Dataset content:
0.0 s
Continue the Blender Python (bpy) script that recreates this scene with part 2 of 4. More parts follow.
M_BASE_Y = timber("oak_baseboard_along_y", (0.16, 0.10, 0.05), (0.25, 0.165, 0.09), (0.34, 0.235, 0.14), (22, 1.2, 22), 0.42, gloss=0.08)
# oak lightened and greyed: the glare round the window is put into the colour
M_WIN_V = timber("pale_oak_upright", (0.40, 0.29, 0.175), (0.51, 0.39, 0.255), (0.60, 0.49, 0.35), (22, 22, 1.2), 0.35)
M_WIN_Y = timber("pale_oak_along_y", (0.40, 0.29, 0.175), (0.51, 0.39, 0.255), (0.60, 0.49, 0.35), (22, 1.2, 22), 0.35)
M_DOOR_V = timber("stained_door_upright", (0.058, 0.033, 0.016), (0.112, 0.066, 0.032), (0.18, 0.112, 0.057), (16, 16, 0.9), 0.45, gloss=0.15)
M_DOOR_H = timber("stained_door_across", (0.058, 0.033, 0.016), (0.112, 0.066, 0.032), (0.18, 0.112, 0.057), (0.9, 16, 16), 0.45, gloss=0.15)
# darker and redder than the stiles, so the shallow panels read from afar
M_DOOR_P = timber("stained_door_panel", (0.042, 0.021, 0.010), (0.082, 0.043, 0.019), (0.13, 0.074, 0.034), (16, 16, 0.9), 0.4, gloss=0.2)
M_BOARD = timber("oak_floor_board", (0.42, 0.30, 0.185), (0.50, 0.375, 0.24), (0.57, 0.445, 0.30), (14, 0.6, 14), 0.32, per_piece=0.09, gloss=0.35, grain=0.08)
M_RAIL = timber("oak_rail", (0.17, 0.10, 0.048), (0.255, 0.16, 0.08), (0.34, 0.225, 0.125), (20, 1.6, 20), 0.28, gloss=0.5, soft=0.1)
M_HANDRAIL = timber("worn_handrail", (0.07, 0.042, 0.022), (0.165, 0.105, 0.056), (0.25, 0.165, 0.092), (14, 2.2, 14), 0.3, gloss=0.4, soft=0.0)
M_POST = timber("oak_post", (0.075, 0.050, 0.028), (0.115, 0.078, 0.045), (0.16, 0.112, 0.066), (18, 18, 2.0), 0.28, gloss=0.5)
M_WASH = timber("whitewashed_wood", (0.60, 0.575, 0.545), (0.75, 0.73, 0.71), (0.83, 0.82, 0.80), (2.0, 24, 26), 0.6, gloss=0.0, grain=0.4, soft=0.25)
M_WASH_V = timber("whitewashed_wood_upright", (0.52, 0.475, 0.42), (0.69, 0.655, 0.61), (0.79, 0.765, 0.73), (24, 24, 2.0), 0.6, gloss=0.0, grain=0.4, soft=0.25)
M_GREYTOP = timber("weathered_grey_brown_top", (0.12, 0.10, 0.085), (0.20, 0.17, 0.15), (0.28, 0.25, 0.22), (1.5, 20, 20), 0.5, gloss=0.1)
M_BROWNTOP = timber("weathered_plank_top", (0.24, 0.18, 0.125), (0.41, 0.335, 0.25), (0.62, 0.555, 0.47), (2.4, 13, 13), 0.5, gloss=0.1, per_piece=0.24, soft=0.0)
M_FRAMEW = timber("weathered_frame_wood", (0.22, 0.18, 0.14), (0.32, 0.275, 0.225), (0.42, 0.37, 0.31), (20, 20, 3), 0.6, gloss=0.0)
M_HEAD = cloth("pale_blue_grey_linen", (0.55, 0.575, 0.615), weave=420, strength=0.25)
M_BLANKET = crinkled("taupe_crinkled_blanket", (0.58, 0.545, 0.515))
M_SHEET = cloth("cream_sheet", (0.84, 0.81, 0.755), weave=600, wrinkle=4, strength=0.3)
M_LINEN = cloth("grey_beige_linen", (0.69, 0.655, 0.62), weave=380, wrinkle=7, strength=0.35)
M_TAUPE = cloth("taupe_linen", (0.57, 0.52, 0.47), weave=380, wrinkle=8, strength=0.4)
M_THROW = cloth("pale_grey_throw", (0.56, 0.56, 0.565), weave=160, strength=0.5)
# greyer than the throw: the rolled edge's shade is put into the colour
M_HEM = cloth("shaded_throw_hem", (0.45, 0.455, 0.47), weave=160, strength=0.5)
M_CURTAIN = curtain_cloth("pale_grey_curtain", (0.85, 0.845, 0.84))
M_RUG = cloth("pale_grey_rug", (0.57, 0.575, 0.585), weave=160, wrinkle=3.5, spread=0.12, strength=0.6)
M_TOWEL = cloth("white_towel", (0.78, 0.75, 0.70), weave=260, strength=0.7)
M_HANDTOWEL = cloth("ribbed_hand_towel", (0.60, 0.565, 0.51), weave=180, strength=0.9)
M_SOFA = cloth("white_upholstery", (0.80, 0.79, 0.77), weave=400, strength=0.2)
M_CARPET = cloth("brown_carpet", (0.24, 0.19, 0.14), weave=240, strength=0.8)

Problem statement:
Transcribe all lines as written.

Task response:
0.0 s
Continue the Blender Python (bpy) script that recreates this scene with part 2 of 4. More parts follow.
M_BASE_Y = timber("oak_baseboard_along_y", (0.16, 0.10, 0.05), (0.25, 0.165, 0.09), (0.34, 0.235, 0.14), (22, 1.2, 22), 0.42, gloss=0.08)
# oak lightened and greyed: the glare round the window is put into the colour
M_WIN_V = timber("pale_oak_upright", (0.40, 0.29, 0.175), (0.51, 0.39, 0.255), (0.60, 0.49, 0.35), (22, 22, 1.2), 0.35)
M_WIN_Y = timber("pale_oak_along_y", (0.40, 0.29, 0.175), (0.51, 0.39, 0.255), (0.60, 0.49, 0.35), (22, 1.2, 22), 0.35)
M_DOOR_V = timber("stained_door_upright", (0.058, 0.033, 0.016), (0.112, 0.066, 0.032), (0.18, 0.112, 0.057), (16, 16, 0.9), 0.45, gloss=0.15)
M_DOOR_H = timber("stained_door_across", (0.058, 0.033, 0.016), (0.112, 0.066, 0.032), (0.18, 0.112, 0.057), (0.9, 16, 16), 0.45, gloss=0.15)
# darker and redder than the stiles, so the shallow panels read from afar
M_DOOR_P = timber("stained_door_panel", (0.042, 0.021, 0.010), (0.082, 0.043, 0.019), (0.13, 0.074, 0.034), (16, 16, 0.9), 0.4, gloss=0.2)
M_BOARD = timber("oak_floor_board", (0.42, 0.30, 0.185), (0.50, 0.375, 0.24), (0.57, 0.445, 0.30), (14, 0.6, 14), 0.32, per_piece=0.09, gloss=0.35, grain=0.08)
M_RAIL = timber("oak_rail", (0.17, 0.10, 0.048), (0.255, 0.16, 0.08), (0.34, 0.225, 0.125), (20, 1.6, 20), 0.28, gloss=0.5, soft=0.1)
M_HANDRAIL = timber("worn_handrail", (0.07, 0.042, 0.022), (0.165, 0.105, 0.056), (0.25, 0.165, 0.092), (14, 2.2, 14), 0.3, gloss=0.4, soft=0.0)
M_POST = timber("oak_post", (0.075, 0.050, 0.028), (0.115, 0.078, 0.045), (0.16, 0.112, 0.066), (18, 18, 2.0), 0.28, gloss=0.5)
M_WASH = timber("whitewashed_wood", (0.60, 0.575, 0.545), (0.75, 0.73, 0.71), (0.83, 0.82, 0.80), (2.0, 24, 26), 0.6, gloss=0.0, grain=0.4, soft=0.25)
M_WASH_V = timber("whitewashed_wood_upright", (0.52, 0.475, 0.42), (0.69, 0.655, 0.61), (0.79, 0.765, 0.73), (24, 24, 2.0), 0.6, gloss=0.0, grain=0.4, soft=0.25)
M_GREYTOP = timber("weathered_grey_brown_top", (0.12, 0.10, 0.085), (0.20, 0.17, 0.15), (0.28, 0.25, 0.22), (1.5, 20, 20), 0.5, gloss=0.1)
M_BROWNTOP = timber("weathered_plank_top", (0.24, 0.18, 0.125), (0.41, 0.335, 0.25), (0.62, 0.555, 0.47), (2.4, 13, 13), 0.5, gloss=0.1, per_piece=0.24, soft=0.0)
M_FRAMEW = timber("weathered_frame_wood", (0.22, 0.18, 0.14), (0.32, 0.275, 0.225), (0.42, 0.37, 0.31), (20, 20, 3), 0.6, gloss=0.0)
M_HEAD = cloth("pale_blue_grey_linen", (0.55, 0.575, 0.615), weave=420, strength=0.25)
M_BLANKET = crinkled("taupe_crinkled_blanket", (0.58, 0.545, 0.515))
M_SHEET = cloth("cream_sheet", (0.84, 0.81, 0.755), weave=600, wrinkle=4, strength=0.3)
M_LINEN = cloth("grey_beige_linen", (0.69, 0.655, 0.62), weave=380, wrinkle=7, strength=0.35)
M_TAUPE = cloth("taupe_linen", (0.57, 0.52, 0.47), weave=380, wrinkle=8, strength=0.4)
M_THROW = cloth("pale_grey_throw", (0.56, 0.56, 0.565), weave=160, strength=0.5)
# greyer than the throw: the rolled edge's shade is put into the colour
M_HEM = cloth("shaded_throw_hem", (0.45, 0.455, 0.47), weave=160, strength=0.5)
M_CURTAIN = curtain_cloth("pale_grey_curtain", (0.85, 0.845, 0.84))
M_RUG = cloth("pale_grey_rug", (0.57, 0.575, 0.585), weave=160, wrinkle=3.5, spread=0.12, strength=0.6)
M_TOWEL = cloth("white_towel", (0.78, 0.75, 0.70), weave=260, strength=0.7)
M_HANDTOWEL = cloth("ribbed_hand_towel", (0.60, 0.565, 0.51), weave=180, strength=0.9)
M_SOFA = cloth("white_upholstery", (0.80, 0.79, 0.77), weave=400, strength=0.2)
M_CARPET = cloth("brown_carpet", (0.24, 0.19, 0.14), weave=240, strength=0.8)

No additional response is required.